Now with nocturnal we make sure I'm on the machine by midnight. Why midnight?  My time on the machine is now 5 hours. Yes. I sleep 5 hours a night. Most nights. I know. You want to know why I'd even want to wake up so early. The quick answer is, is that we're early risers. And our water fitness class starts at 8:00...way in the other side of town. We leave at 7:00 to get there in time to change clothes and whatnot. Anyway. The alarm goes off 5 hours after we start..sometime between 5;00 and 5:30. Take the final numbers, clean the machine, drink some coffee, pack our bags and off we go. 

My dreams were pretty vivid the first couple of nights. They've calmed down. An alarm went off only once during the night and I don't recall what it was. Brian got up pushed a button and we went back to sleep.  We have run across an issue. I now do treatment every other night. MWFSunTTHSat.  ...  The issue is we have deep water fitness on MWF.  When I do treatment Sunday night, Tuesday night and Thursday night, I finish around 5:30. It also means I have bandages on my arms. The scabs on the accesses are not formed. I can't get into water for 6-8 hours. D'oh!! Theoretically that means that I can go to deep water fitness only every other week. But wait!  My treatment is still flexible. The only restriction I have is I cannot miss 2 consecutive days. If I do treatment MWFSat nights then I'm back to swimming! Yay!  And we can adjust as necessary. So then. So far so good. 

We're adjusting. Realizing our evenings are free. We can actually go out in the evenings to do stuff. 

So now. The tools of the trade. 

Some of my medical supplies. 

Boxes of needles and syringes (with and without needles) And needles are not syringes. Face masks, sterile gloves, and a sharps container in the corner..you know, a hazmat container for used needles and things that stick you. And needle-less syringes with blood in them. 
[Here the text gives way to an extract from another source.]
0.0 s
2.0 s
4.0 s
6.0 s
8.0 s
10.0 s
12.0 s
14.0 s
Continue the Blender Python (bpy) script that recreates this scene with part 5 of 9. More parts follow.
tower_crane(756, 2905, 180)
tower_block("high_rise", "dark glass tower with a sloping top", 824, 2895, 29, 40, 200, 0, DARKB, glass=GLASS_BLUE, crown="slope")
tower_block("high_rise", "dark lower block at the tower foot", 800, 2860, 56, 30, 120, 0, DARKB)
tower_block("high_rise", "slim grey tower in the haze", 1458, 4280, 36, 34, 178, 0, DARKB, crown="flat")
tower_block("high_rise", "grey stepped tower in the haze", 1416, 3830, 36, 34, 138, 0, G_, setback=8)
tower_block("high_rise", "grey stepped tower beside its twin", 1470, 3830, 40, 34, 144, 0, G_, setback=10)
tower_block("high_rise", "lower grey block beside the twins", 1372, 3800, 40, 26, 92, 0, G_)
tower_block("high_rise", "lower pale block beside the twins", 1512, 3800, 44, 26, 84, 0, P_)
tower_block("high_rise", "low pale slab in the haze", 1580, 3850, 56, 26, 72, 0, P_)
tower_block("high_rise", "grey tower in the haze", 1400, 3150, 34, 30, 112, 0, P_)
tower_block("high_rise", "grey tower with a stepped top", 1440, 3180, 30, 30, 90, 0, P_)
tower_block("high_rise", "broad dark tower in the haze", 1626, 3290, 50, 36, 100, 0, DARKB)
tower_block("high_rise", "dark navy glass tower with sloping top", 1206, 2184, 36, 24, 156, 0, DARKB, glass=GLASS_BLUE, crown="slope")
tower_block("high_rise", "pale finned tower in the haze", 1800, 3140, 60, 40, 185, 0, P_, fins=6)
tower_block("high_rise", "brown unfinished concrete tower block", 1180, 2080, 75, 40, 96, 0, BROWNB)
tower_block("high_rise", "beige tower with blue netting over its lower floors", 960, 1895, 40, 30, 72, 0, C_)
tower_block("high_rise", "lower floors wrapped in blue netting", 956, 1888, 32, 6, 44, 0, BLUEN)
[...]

A needle and a syringe. 2 of these needles are inserted into me for treatment and stay there. One needle is blood out, the other needle brings the cleaned blood back into me. The syringe is used to extract medicines from a vial. The medicines are directly injected into me, but rather through the tubes. Brian takes off and discards the needle and screws the needle-less syringe into tubes and administers the medicines. 


Just to get an idea of the size of the needle. The syringe and the needle have protective covers so I don't accidentally puncture myself. The needle is blunt, so it won't hurt. The syringe is quite pointy.  And yes, I've accidentally punctured myself. If I do that I discard the needle because once I've punctured my self, the needle is no longer sterile. The more you know!  


The needle and syringe with the protective covers off. The needle with the blue "butterflies wings" is one of two needles I stick (cannulate) myself with for treatment. I have 2 buttonholes on my upper left arm which are called buttonholes...not unlike pierced ears. I stick myself with blunt needles in those buttonholes. If I didn't have buttonholes, I'd use sharp pointy needles to stick myself, but never in the same place. Story for another day. 


Just to get a perspective of the size of the needles. Yes the entire needle is inside my arm for the duration of treatment. So yeah. 5 hours. 


This little doohickey is called a picker. Because its used to pick the scabs from the buttonholes, scabs form on the buttonholes and yes that's a good thing. However when it's time to do treatment, I need to get the scabs off...cleanly..so I can insert the needles into the buttonholes. And before you freak out, I clean the buttonholes with antibacterial soap for  2 minutes, soak the scabs for 5 minutes with a sterile solution, then swab them with betadine before I "pick" the scab. By then I've really dissolved the scabs and am just removing stray residue. The last thing I want is stray scabness getting into my bloodstream. Blood infection.. (runs screaming in terror from the room).